The lawsuit filed on Monday takes aim at a requirement for more large traders to register with the SEC as dealers in the US government bond market, or firms that regularly provide liquidity. Dealer status requires holding additional capital and reporting more trades in the market.
The hedge fund groups said the SEC lacked legal authority to adopt its dealer definition and was engaged in “arbitrary and capricious decision making” by failing to consider the economic consequences of its action.
“The dealer rule is indeterminate and leaves certain market participants uncertain of their need to comply with the dealer regulatory framework. Alternative asset managers are not dealers. They are customers of dealers,” said Bryan Corbett, chief executive of the Managed Funds Association, one of the three plaintiffs along with the National Association of Private Fund Managers and the Alternative Investment Management Association.
The dealer rule, first proposed in 2022 and passed in early February, is the latest SEC regulation to be challenged in court by the hedge fund industry. MFA, for example, is also suing the agency over a rule seeking to broaden disclosures for private funds as well as rules on securities lending and short selling.
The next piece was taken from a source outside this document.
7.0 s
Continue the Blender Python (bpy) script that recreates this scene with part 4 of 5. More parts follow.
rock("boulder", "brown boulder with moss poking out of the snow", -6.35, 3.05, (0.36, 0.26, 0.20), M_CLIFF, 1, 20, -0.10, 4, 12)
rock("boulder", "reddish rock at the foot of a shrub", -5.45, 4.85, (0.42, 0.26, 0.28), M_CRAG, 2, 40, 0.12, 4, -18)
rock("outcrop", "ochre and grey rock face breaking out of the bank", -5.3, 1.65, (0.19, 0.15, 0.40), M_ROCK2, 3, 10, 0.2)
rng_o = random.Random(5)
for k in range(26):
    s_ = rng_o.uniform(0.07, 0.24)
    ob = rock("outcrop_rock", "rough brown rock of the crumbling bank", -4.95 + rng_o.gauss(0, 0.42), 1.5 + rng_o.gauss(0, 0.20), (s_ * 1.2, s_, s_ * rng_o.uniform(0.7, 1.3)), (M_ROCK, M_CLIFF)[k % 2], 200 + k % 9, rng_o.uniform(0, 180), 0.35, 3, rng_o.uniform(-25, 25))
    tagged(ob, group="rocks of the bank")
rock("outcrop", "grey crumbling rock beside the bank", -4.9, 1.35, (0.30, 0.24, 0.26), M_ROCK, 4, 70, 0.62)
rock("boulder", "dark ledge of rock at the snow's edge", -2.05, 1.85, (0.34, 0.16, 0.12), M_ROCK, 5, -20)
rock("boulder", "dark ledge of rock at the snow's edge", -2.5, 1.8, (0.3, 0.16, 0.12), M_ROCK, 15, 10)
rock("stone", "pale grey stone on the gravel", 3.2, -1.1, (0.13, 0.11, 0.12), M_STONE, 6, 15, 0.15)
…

Under Gary Gensler, SEC chair, the regulator has enacted a sweeping series of corporate and market reforms.
The lawsuit against the dealer rule comes despite the fact that the final version made significant concessions to hedge funds, and would — in the SEC’s view — likely exclude most of them.
Speaking with the Financial Times in February, Gensler said the regulation “is primarily about principal trading firms” — typically high-speed groups that buy and sell securities with their own internal funds.
In response to Monday’s lawsuit, an SEC spokesperson said: “The commission undertakes rulemaking consistent with its authorities and laws governing the administrative process, and we will vigorously defend challenged rules in court.” The complaint was filed in the US District Court for the Northern District of Texas.
The SEC’s rule was issued as hedge funds and high-speed traders have come to play an increasingly important role in the Treasury market, where big banks have stepped back from their role as dealers since rules created in response to the 2007-09 financial crisis made it more expensive for them to hold debt.
The dealer rule is part of a broader push by Treasury market regulators — including the SEC, the Treasury department, the Federal Reserve and others — to increase regulatory oversight and improve stability in the world’s biggest and most important market.
A series of crises in the past decade have rocked Treasury trading and forced the Fed to intervene on two occasions. Because investors, central banks and foreign governments around the world all hold Treasury bonds, problems in that market quickly ripple out.
Legal pushback against the SEC’s reform agenda extends beyond market structure reforms. A long-anticipated rule on company climate disclosures was temporarily paused by an appeals court last week as it considers a legal challenge brought by two energy companies.